Тема смерти — вообще одна из наиболее часто возникающих в малых формах. Лироэпический взгляд неизбежно наводит на мысли о малости и конечности собственного существования на фоне величественных просторов мирового космоса. Однако современный взгляд на этот вопрос неизменно выражается в жанре трагикомедии, ибо только так можно одновременно отразить огромную личную значимость и космическую ничтожность своего неизбежного физического конца.
Чтобы сбалансировать поэтическое видение смерти, приведу современную, ироническую и «рациональную», малую прозу современного автора Александра Селина:
«Сбоку летела Смерть. Худая, в белом развевающемся балахоне. Смерть то раскидывала конечности, то группировалась, чтобы находиться на одном уровне с обреченным парашютистом.
— Говори последнее желание, живо! — кричала Смерть, пытаясь быть слышной через шум и свист воздушных потоков. — Живо, тебе говорю!
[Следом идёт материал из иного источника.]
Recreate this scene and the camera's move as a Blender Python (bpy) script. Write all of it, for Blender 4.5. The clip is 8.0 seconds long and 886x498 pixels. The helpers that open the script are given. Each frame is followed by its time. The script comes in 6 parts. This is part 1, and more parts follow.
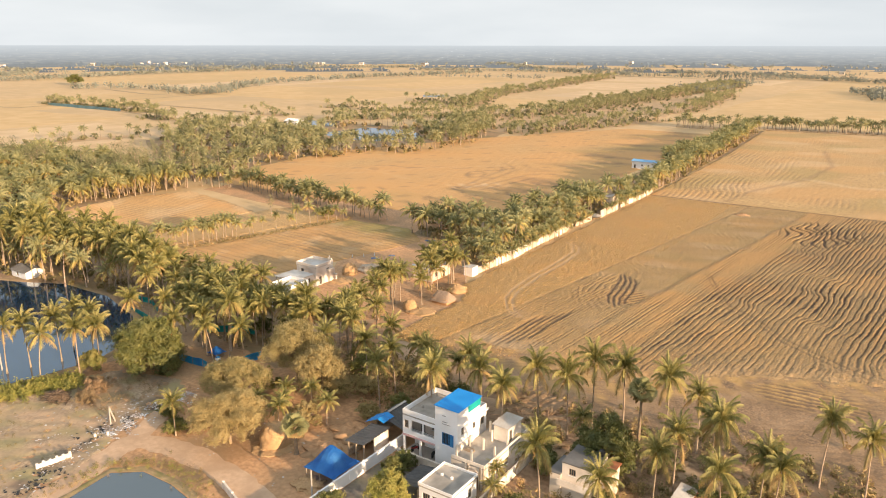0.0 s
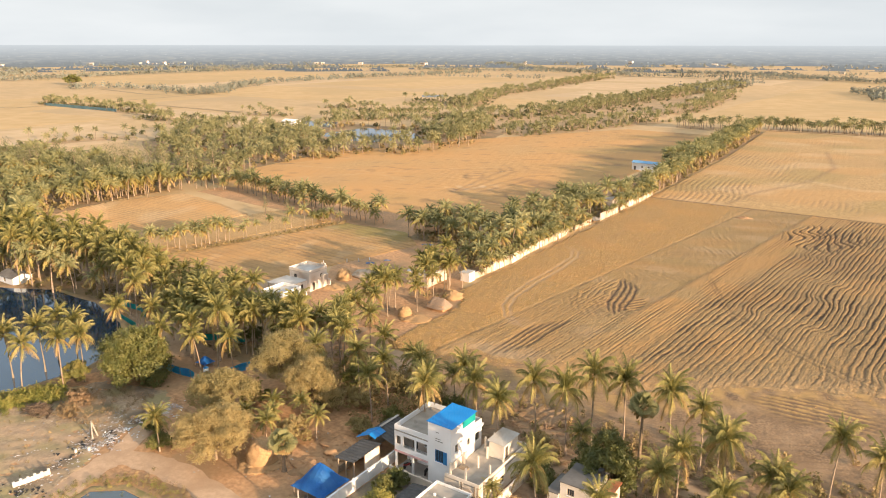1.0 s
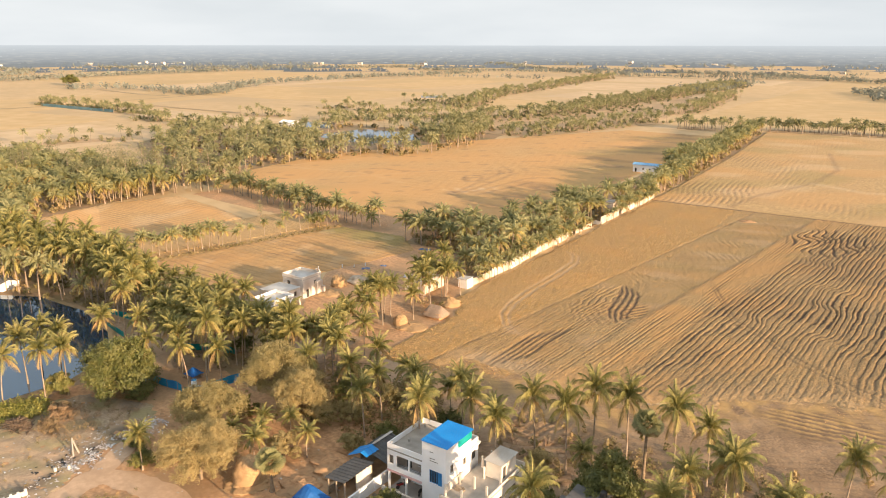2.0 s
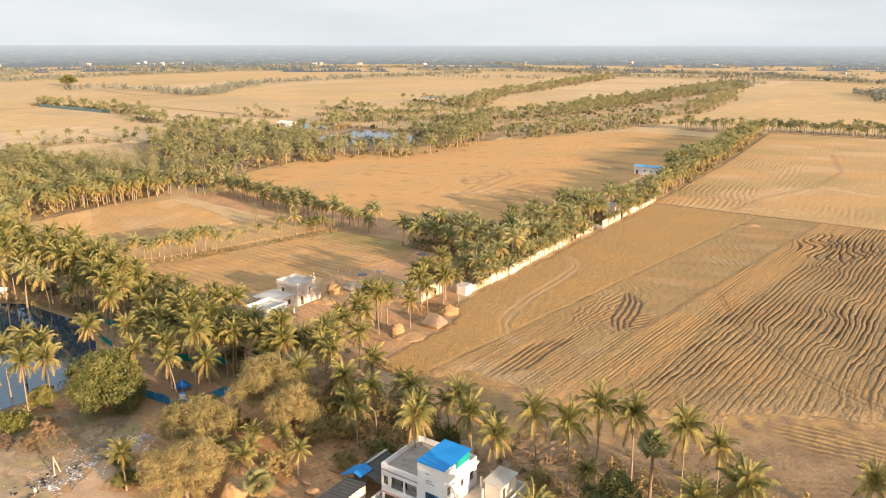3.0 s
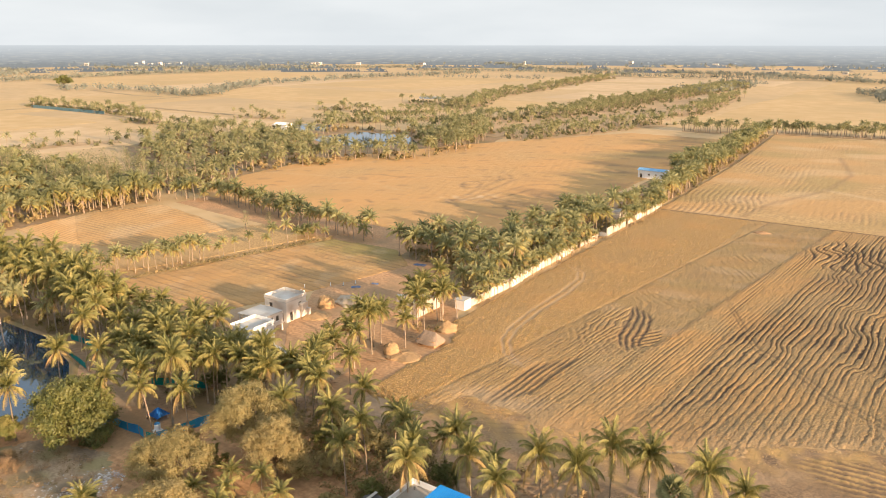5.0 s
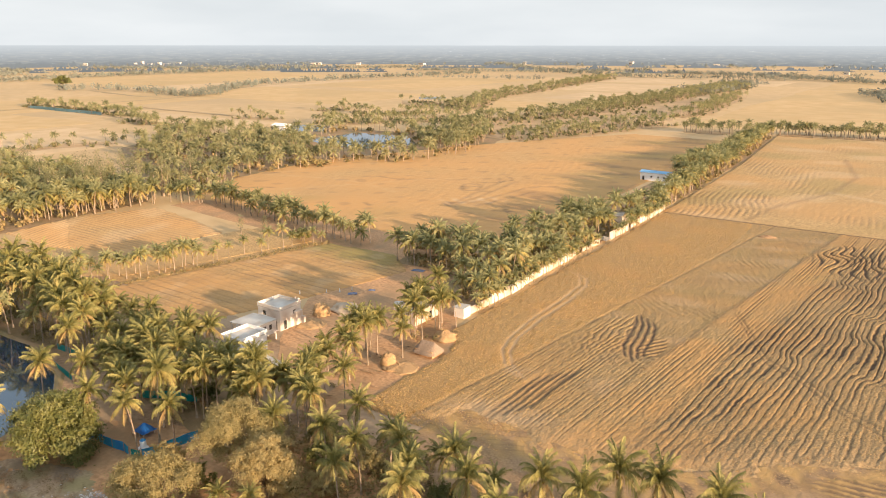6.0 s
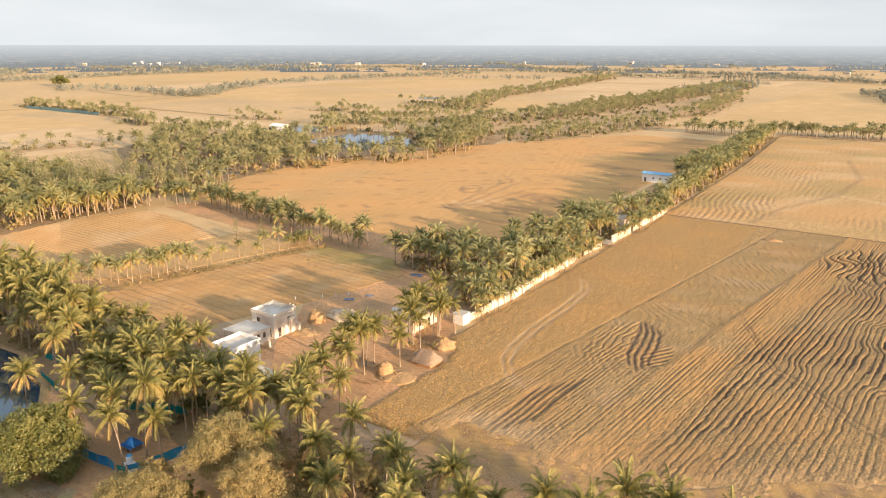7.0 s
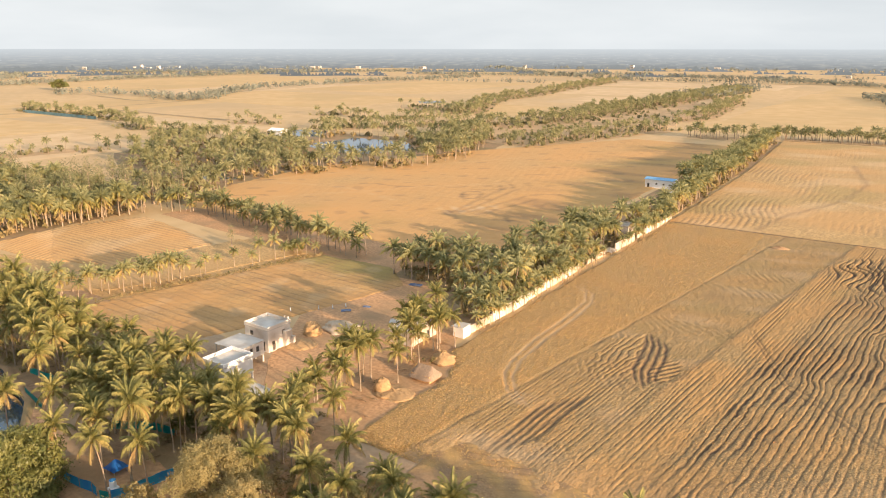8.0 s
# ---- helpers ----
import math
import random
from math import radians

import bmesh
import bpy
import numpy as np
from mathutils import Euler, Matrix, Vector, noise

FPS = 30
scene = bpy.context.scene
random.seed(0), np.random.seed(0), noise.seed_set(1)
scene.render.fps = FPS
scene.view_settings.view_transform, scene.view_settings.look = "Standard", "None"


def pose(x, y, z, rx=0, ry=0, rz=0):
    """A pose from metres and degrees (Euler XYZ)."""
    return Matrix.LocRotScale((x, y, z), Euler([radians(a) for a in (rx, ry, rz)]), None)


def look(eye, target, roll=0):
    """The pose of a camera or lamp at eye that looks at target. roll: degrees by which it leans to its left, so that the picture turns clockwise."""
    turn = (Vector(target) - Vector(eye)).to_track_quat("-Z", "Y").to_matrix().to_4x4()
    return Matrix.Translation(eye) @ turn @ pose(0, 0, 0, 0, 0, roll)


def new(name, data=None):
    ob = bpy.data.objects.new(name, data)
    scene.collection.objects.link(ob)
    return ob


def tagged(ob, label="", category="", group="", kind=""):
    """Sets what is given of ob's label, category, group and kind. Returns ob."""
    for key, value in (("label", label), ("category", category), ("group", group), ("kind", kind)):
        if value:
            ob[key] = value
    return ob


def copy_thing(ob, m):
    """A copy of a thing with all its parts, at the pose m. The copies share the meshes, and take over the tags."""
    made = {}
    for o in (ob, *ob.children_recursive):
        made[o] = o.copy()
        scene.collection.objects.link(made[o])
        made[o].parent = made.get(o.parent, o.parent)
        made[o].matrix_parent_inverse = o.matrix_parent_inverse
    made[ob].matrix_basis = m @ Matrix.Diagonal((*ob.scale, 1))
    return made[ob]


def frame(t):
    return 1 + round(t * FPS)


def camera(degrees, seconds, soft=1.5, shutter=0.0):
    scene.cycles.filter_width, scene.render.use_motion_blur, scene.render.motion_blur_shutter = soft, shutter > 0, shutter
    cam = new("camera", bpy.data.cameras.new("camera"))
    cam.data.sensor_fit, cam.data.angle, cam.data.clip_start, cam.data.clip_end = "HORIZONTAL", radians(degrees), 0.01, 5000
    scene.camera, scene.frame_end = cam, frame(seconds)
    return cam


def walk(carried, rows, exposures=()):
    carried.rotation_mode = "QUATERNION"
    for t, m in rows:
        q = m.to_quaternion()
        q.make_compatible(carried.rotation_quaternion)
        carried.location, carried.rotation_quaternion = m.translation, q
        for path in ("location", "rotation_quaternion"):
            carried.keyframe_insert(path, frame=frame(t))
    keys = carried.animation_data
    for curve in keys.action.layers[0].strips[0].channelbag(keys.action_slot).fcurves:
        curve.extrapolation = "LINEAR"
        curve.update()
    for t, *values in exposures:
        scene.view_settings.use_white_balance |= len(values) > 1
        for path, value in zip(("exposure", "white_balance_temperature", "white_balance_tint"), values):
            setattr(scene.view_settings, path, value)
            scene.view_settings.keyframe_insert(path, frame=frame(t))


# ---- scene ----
cam = camera(61.99, 8.0, soft=1.0)
# seconds, eye x, y, z, yaw, pitch, roll; world y runs along the palm-lined lane
ROWS = [
    (0, 0.001, 0.001, 60.001, 34.500, -15.479, 0.059),
    (0.5, -0.773, 2.078, 60.136, 34.504, -15.494, 0.052),
    (1, -1.725, 4.147, 60.228, 34.482, -15.504, 0.057),
    (1.5, -2.773, 6.324, 60.265, 34.472, -15.502, 0.053),
    (3, -6.271, 12.681, 60.597, 34.446, -15.495, 0.053),
    (3.5, -7.501, 14.684, 60.590, 34.431, -15.513, 0.039),
    (4, -8.925, 17.034, 60.751, 34.432, -15.497, 0.043),
    (4.5, -10.328, 19.253, 60.788, 34.416, -15.519, 0.038),
    (6, -14.332, 25.897, 60.846, 34.427, -15.508, 0.044),
    (6.5, -15.536, 27.855, 60.826, 34.418, -15.501, 0.057),
    (7, -16.709, 29.755, 60.786, 34.408, -15.515, 0.057),
    (7.5, -18.143, 31.997, 60.876, 34.411, -15.519, 0.049),
    (7.7, -18.706, 32.890, 60.877, 34.424, -15.514, 0.047),
    (7.8, -18.987, 33.336, 60.878, 34.430, -15.430, 0.045),
    (7.9, -19.268, 33.782, 60.879, 34.437, -15.335, 0.042),
    (8, -19.549, 34.228, 60.880, 34.444, -15.250, 0.039),
]
EXPOSURE = 1.03
walk(cam, [(t, Matrix.Translation((x, y, z)) @ pose(0, 0, 0, 0, 0, yaw) @ pose(0, 0, 0, 90 + pitch, 0, 0) @ pose(0, 0, 0, 0, 0, roll))
      for t, x, y, z, yaw, pitch, roll in ROWS], [(0.0, EXPOSURE), (8.0, EXPOSURE)])

# ---------------------------------------------------------------- sky and sun
SUN_ELEVATION, SUN_AZIMUTH = 11.0, 101.0      # degrees; azimuth clockwise from +y


def sky():
    world = bpy.data.worlds.new("sky")
    scene.world = world
    world.use_nodes = True
    nt = world.node_tree
    nt.nodes.clear()
    n = nt.nodes.new
    out, back = n("ShaderNodeOutputWorld"), n("ShaderNodeBackground")
    nishita = n("ShaderNodeTexSky")
    nishita.sky_type = "NISHITA"
    nishita.sun_disc = False
    nishita.sun_elevation, nishita.sun_rotation = radians(SUN_ELEVATION), radians(SUN_AZIMUTH)
    nishita.dust_density, nishita.air_density = 3.0, 1.2
    coord, split = n("ShaderNodeTexCoord"), n("ShaderNodeSeparateXYZ")
    nt.links.new(coord.outputs["Generated"], split.inputs[0])
    veil = n("ShaderNodeMapRange")           # thick pale haze low down, thinner overhead
    veil.inputs["From Min"].default_value, veil.inputs["From Max"].default_value = 0.0, 0.7
    veil.inputs["To Min"].default_value, veil.inputs["To Max"].default_value = 0.95, 0.88
    nt.links.new(split.outputs["Z"], veil.inputs["Value"])
    cloud, stretch = n("ShaderNodeTexNoise"), n("ShaderNodeMapping")
    stretch.inputs["Scale"].default_value = (1.0, 1.0, 5.0)
    nt.links.new(coord.outputs["Generated"], stretch.inputs[0])
    nt.links.new(stretch.outputs[0], cloud.inputs["Vector"])
    cloud.inputs["Scale"].default_value, cloud.inputs["Detail"].default_value = 3.2, 6.0
    ramp = n("ShaderNodeValToRGB")
    ramp.color_ramp.elements[0].position, ramp.color_ramp.elements[0].color = 0.35, HAZE_LOW
    ramp.color_ramp.elements[1].position, ramp.color_ramp.elements[1].color = 0.7, HAZE_HIGH
    nt.links.new(cloud.outputs["Fac"], ramp.inputs[0])
    mix = n("ShaderNodeMix")
    mix.data_type = "RGBA"
    nt.links.new(veil.outputs[0], mix.inputs["Factor"])
    nt.links.new(nishita.outputs[0], mix.inputs["A"])
    nt.links.new(ramp.outputs[0], mix.inputs["B"])
    nt.links.new(mix.outputs["Result"], back.inputs["Color"])
    back.inputs["Strength"].default_value = 0.0655
    nt.links.new(back.outputs[0], out.inputs[0])
    lamp = bpy.data.lights.new("sun", "SUN")
    lamp.energy, lamp.angle, lamp.color = SUN_POWER, radians(0.8), SUN_COLOUR
    a, e = radians(SUN_AZIMUTH), radians(SUN_ELEVATION)
    new("sun", lamp).matrix_world = look((math.sin(a) * math.cos(e), math.cos(a) * math.cos(e), math.sin(e)), (0, 0, 0))


HAZE_LOW, HAZE_HIGH = (5.75, 6.1, 6.35, 1), (6.75, 7.0, 7.15, 1)
SUN_POWER, SUN_COLOUR = 4.9, (1.0, 0.70, 0.435)
sky()


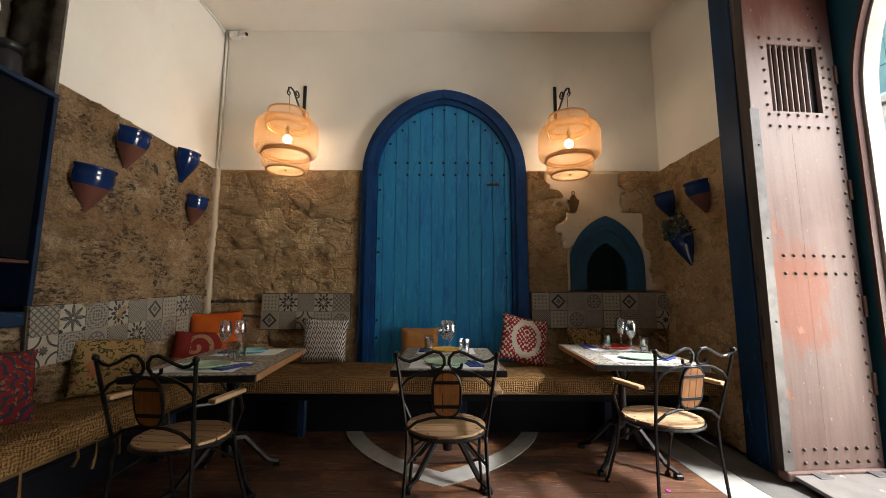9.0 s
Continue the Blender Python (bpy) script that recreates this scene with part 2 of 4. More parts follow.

Лацис молчал, уже весь окаменевший.
— Рюмку водки и закурить не предлагаю, — кричала Смерть, — не удержишь на такой скорости! Может быть, денежный перевод родственникам, а? Отомстить укладчику?
Лацис не ответил.
— Ну, чего? Язык проглотил от страха? Давай желание, мать твою! Сейчас разобьешься. Живо думай, дурак!
Лацис по-прежнему молчал, загипнотизированный приближающимся зеленым полем и растущей прожилкой поселковой дороги.
— Ну, хоть что-нибудь… мне что ли за тебя думать? Все, уже нет времени. Считаю до трех: раз, два, два с половиной… три!
— Запасной парашют, — пролепетал Эдвардас (другого просто не было в мыслях).
Смерть удивилась, но все же кивнула головой».
Как говорил про такие моменты один мой клиент, топ-менеджер крупной винно-водочной компании, в нашем деле без юмора не выжить. В литературе это еще более важно. В частности, потому, что все ваши литературные эксперименты о жизни и смерти в голове читателя оказываются на фоне окостеневших образов классиков, коими пичкают наших школьников до состояния полной бесчувственности к литературе. Тот же Пушкин, как известно, «солнце нашей поэзии», — программой курса литературы обожествлен и утилизован донельзя, но не прочитан, а вписан в нелепый социальный стандарт знаний, обязательных к изучению во время и забыванию после школы.
Вы «играете в классики» на фоне великих, из которых дух вынули вон.
Гармония как обязанность
Я искал новую гармонию в языке, которую и находил.
«У них в Питере был Бродский, а у нас в Москве — Сапгир», — говорили в литературных кругах во времена застоя, чтобы обозначить разницу в литературных вкусах двух столиц. Классик русского авангарда Генрих Сапгир был наследником и продолжателем дела гениальных творцов русского поэтического языка — от Василия Тредиаковского до Велимира Хлебникова. Начал в 1950-х с социальной сатиры, но быстро вошел во вкус изящных игровых форм и расширил свою творческую палитру до диапазона от пейзажной лирики до гражданской поэзии. Он создал несколько циклов классических сонетов и в то же время разрабатывал новые, экспериментальные формы, продолжающие традицию русских футуристов и немецких конкретистов, — например, «Послания на неведомом языке». К концу жизни пришел к лаконизму в сочетании с разнообразием выразительных средств, гармонизировал экспериментирование и точность деталей, сочетал гротеск и искренний пафос, и в стремлении к экстатическим состояниям духа остался верен идее творческой игры. Вот достойная биография поэта.
Его коллеги по XX веку искали себя в традиции европейской абсурдистской прозы и японского минимализма, в витиеватой русской словесности от Аввакума до Андрея Белого, в обериутских экспериментах Хлебникова и гениальной простоте Пушкина, во французском модерне и немецком конкретизме, в чудовищной парадоксальности образов от Кафки до Платонова, далее везде. Подбирая обобщающую метафору для этих поисков, я нашла вышедший в Париже в середине 1990-х сборник программных эссе поэта Вадима Козового под названием «Поэт в катастрофе». Пожалуй, это название точно отражает тему русской поэзии XX века.
Учитывая коллапс биосферы, в который мы вошли в XXI веке, стоит заметить, что, как обычно, искусство оказалось на шаг впереди жизни. А поскольку ночь бывает темней всего перед рассветом, то, наверное, в нашем веке темой поэзии должно стать биосфероцентричное выживание человечества — или его гибель, видимая поэтам с космических высот, несмотря на равняющую их с прочими смертными уязвимость телесного воплощения. Эта тема, как мне кажется, должна быть проникнута нежностью ко всему живому, кое-где уже проглядывающей в детской литературе, в которую были вынуждены из сурового писательского мира нырнуть трепетные авторские души.